12th century A.D. Kingdom of Germany or Holy Roman Empire. Bowed round lyre on the Lothair Psalter. Engraving lacks fine details in the original, such as the mechanism to adjust the tension of the bow.
Early 13th century A.D., Aldersbach, Germany. Bowed lyre without fingerboard from, Bayerische Staatsbibliothek Munchen, BSB, CLM 2599, folio 96v.
13th century, Russia. Bowed lyre, from Simonovskaya Psalter, State Historical Museum, Moscow

==Transition to lute, a theory==
See Cythara for theories on lute/guitar development in medieval Europe
In the early 20th century, Kathleen Schlessinger published a theory in the 1911 Encyclopædia Britannica which suggests that the modern acoustic guitar could have arisen from the rotte, in changes observed in iconography.

Under Schlessinger's theory, the crossbar on a bass rotte lyre would disappear and its arms shrink, replaced by an arm in the middle (the lute or guitar's neck).

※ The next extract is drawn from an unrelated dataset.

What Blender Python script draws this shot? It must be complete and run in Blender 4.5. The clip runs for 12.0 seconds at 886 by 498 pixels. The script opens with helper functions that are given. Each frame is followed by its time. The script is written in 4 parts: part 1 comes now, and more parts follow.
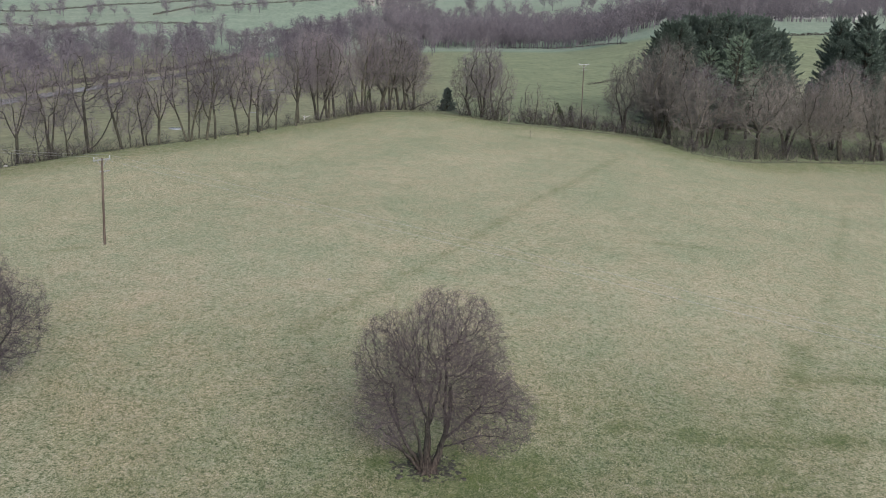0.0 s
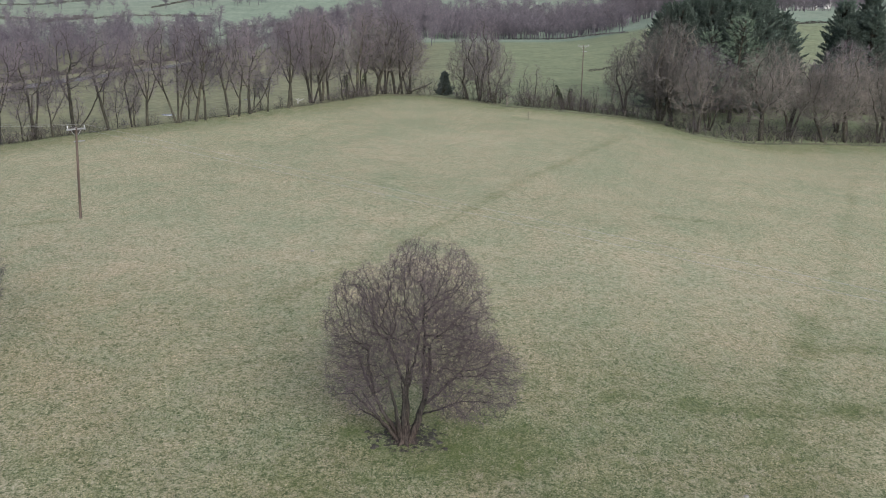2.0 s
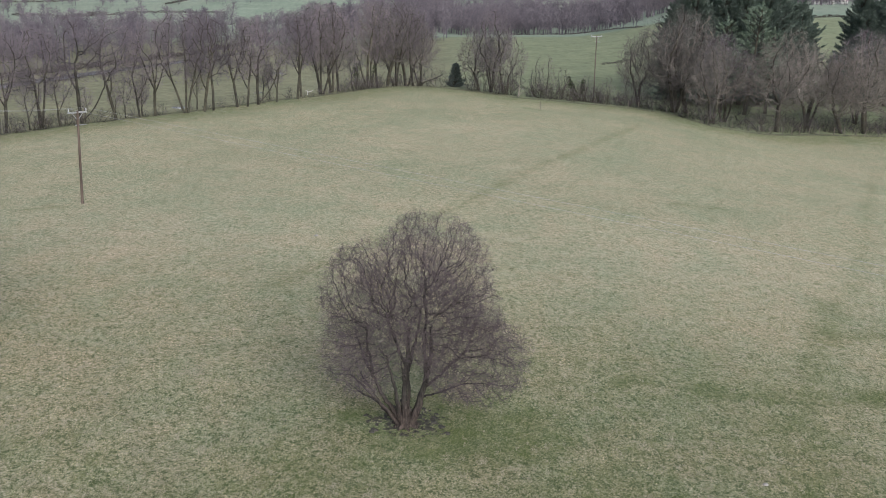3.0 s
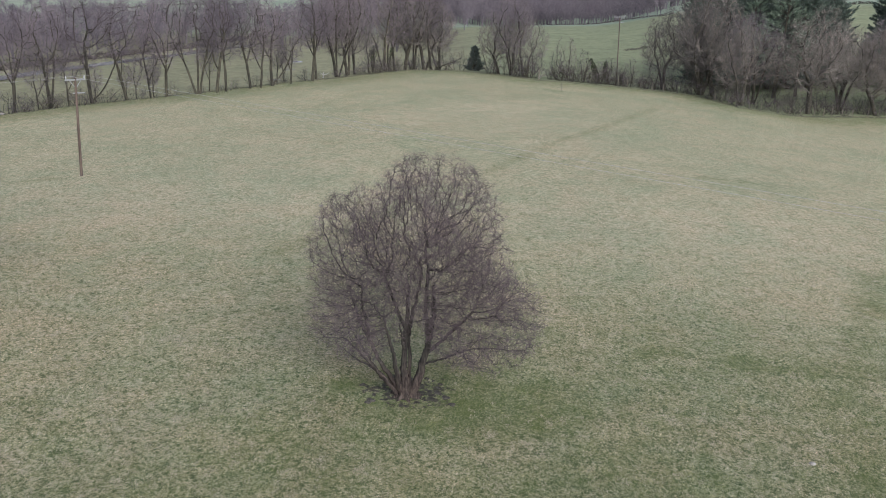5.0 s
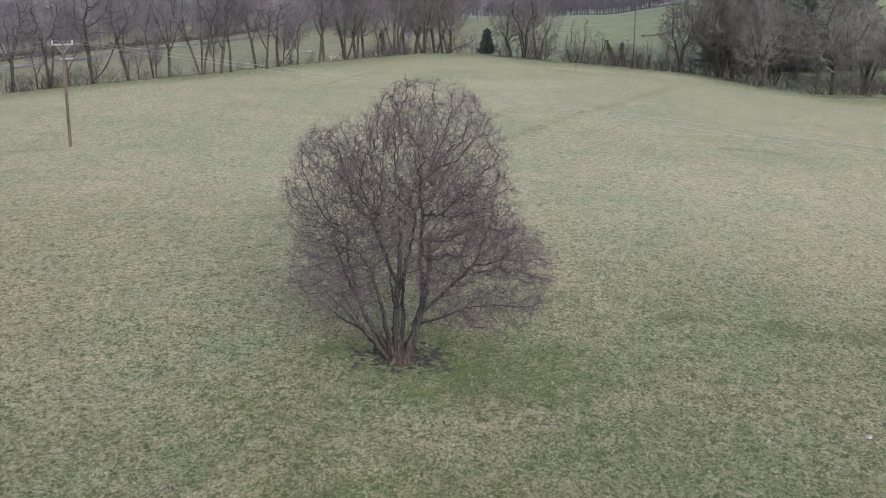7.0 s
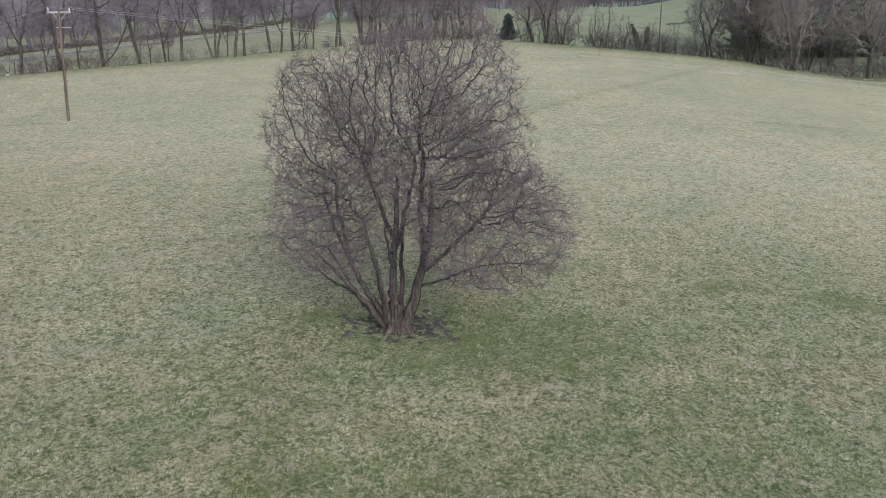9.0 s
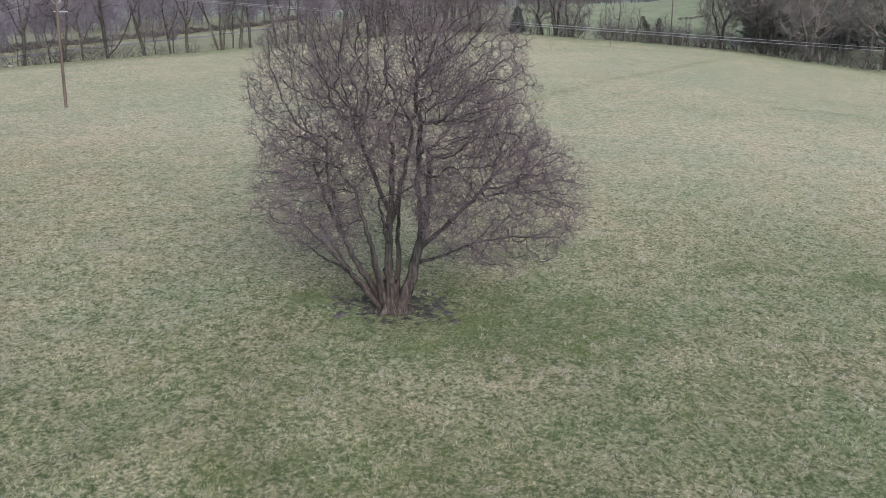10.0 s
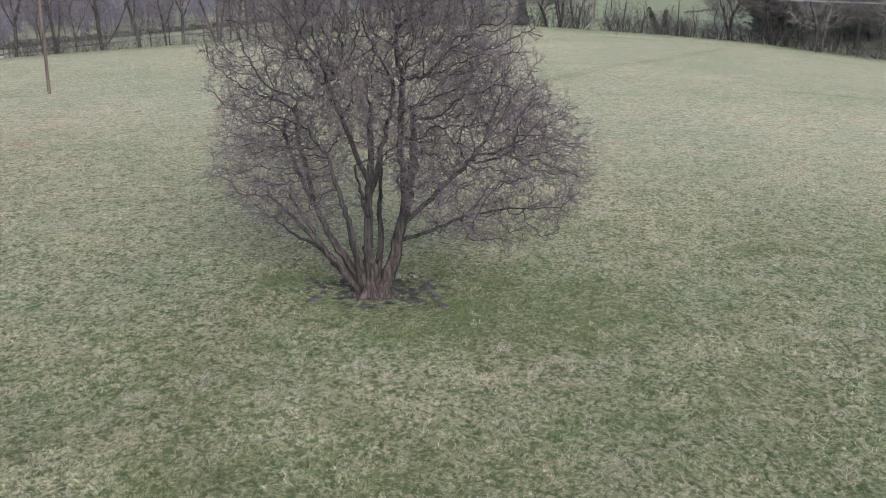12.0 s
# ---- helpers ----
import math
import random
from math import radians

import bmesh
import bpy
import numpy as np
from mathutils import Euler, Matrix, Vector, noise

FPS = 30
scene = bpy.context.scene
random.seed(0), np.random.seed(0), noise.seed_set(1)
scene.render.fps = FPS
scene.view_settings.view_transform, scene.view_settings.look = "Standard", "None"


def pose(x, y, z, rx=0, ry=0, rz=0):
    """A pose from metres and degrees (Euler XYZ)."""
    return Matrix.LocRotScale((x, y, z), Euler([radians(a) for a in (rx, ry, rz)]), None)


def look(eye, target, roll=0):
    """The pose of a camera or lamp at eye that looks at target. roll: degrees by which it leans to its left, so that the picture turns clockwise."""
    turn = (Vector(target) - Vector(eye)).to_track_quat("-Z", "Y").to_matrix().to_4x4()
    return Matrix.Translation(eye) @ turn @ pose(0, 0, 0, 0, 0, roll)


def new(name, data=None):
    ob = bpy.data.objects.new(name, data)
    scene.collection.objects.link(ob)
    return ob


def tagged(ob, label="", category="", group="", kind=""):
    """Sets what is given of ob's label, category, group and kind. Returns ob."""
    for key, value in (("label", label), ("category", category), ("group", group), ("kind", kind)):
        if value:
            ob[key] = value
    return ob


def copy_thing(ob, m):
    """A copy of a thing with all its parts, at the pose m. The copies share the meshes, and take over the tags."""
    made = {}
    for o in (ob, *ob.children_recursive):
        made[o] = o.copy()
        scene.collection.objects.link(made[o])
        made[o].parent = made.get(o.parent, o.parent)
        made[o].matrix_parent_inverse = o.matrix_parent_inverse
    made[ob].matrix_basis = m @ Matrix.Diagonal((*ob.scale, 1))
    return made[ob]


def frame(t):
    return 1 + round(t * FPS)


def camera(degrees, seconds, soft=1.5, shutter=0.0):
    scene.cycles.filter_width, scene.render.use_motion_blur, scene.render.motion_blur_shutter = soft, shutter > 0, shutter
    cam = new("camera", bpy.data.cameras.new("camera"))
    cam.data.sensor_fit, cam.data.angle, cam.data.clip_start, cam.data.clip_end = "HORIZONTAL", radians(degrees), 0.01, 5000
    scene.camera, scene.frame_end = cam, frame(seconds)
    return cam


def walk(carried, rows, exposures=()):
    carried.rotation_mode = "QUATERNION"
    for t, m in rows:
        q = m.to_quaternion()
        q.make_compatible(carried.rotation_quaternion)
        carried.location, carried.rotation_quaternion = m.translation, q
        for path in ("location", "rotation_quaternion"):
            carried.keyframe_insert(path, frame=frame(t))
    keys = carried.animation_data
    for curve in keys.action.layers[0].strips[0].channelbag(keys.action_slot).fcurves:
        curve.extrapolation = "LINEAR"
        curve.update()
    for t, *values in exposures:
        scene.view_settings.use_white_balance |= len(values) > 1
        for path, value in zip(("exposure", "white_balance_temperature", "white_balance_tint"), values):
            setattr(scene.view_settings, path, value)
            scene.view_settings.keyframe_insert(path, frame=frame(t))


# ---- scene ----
cam = camera(59.5, 12.0, soft=0.95)
PATH = [
    (0, (0.097, 0.091, 20.894), (0.083, 1.999, 20.294), 0.7),
    (0.5, (0.368, 0.677, 20.276), (0.354, 2.584, 19.673), 0.7),
    (1, (0.653, 1.299, 19.546), (0.634, 3.205, 18.94), 0.6),
    (1.5, (0.906, 1.787, 18.857), (0.88, 3.692, 18.248), 0.4),
    (2, (1.145, 2.302, 18.136), (1.124, 4.207, 17.526), 0.4),
    (2.5, (1.34, 2.902, 17.434), (1.304, 4.805, 16.822), 0.4),
    (3, (1.561, 3.509, 16.752), (1.507, 5.411, 16.137), 0.2),
    (5, (2.118, 6.16, 14.148), (2.009, 8.056, 13.522), -0.2),
    (5.5, (2.225, 6.891, 13.459), (2.101, 8.786, 12.831), -0.3),
    (6, (2.3, 7.502, 12.839), (2.176, 9.395, 12.207), -0.4),
    (6.5, (2.403, 8.199, 12.142), (2.274, 10.092, 11.509), -0.5),
    (7, (2.508, 8.95, 11.472), (2.362, 10.841, 10.837), -0.6),
    (9, (2.766, 11.799, 9.144), (2.564, 13.682, 8.504), -1.0),
    (9.5, (2.832, 12.486, 8.567), (2.618, 14.368, 7.926), -1.1),
    (10, (2.885, 13.117, 8.011), (2.658, 14.997, 7.369), -1.2),
    (10.5, (2.915, 13.747, 7.473), (2.677, 15.626, 6.83), -1.3),
    (11, (2.958, 14.311, 7.049), (2.716, 16.189, 6.405), -1.4),
    (11.5, (2.985, 14.834, 6.757), (2.742, 16.712, 6.113), -1.5),
    (12, (3.048, 15.225, 6.719), (2.807, 17.103, 6.075), -1.5),
]
walk(cam, [(t, look(eye, target, roll)) for t, eye, target, roll in PATH], exposures=[(0, 0.32, 6200, 11.0), (6, 0.42, 6000, 15.8), (12, 0.62, 5860, 15.5)])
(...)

When the neck was added to the rotta's body, the instrument ceased to be a rotta and became a guitar, or a guitar fiddle if played with a bow.

Figure 3 from the 1911 Encyclopædia Britannica article "guitar fiddle." The picture illustrated a theory showing the transformation of the lute from a lyre. (A) base rotta (C) the first transformation (B) the cithara as lute (D) the cithara as lute.
Early 6th century A.D., Trier. Roman culture, a mime with mask and a lyre. Germans took over Trier in the mid-5th century A.D. Shape of lyre resembles that in the Charles the Bald Bible.
Charles the Bald Bible miniature, showing an instrument midway between lyre and lute
Illustration used in Britannica theory. Arms are gone and the central neck enlarged.
Illustration used in Britannica theory
Illustration used in Britannica theory
Circa 1125-1150 A.D., Germany. Schlessinger wrote, "Both instruments have three strings and the characteristic guitar outline with incurvations, the rotta differing in having no neck."
A similarity between the Germanic lutes and the coptic lute (which the cithara resembles) is a hollowed arm or neck in each instrument, covered by a soundboard.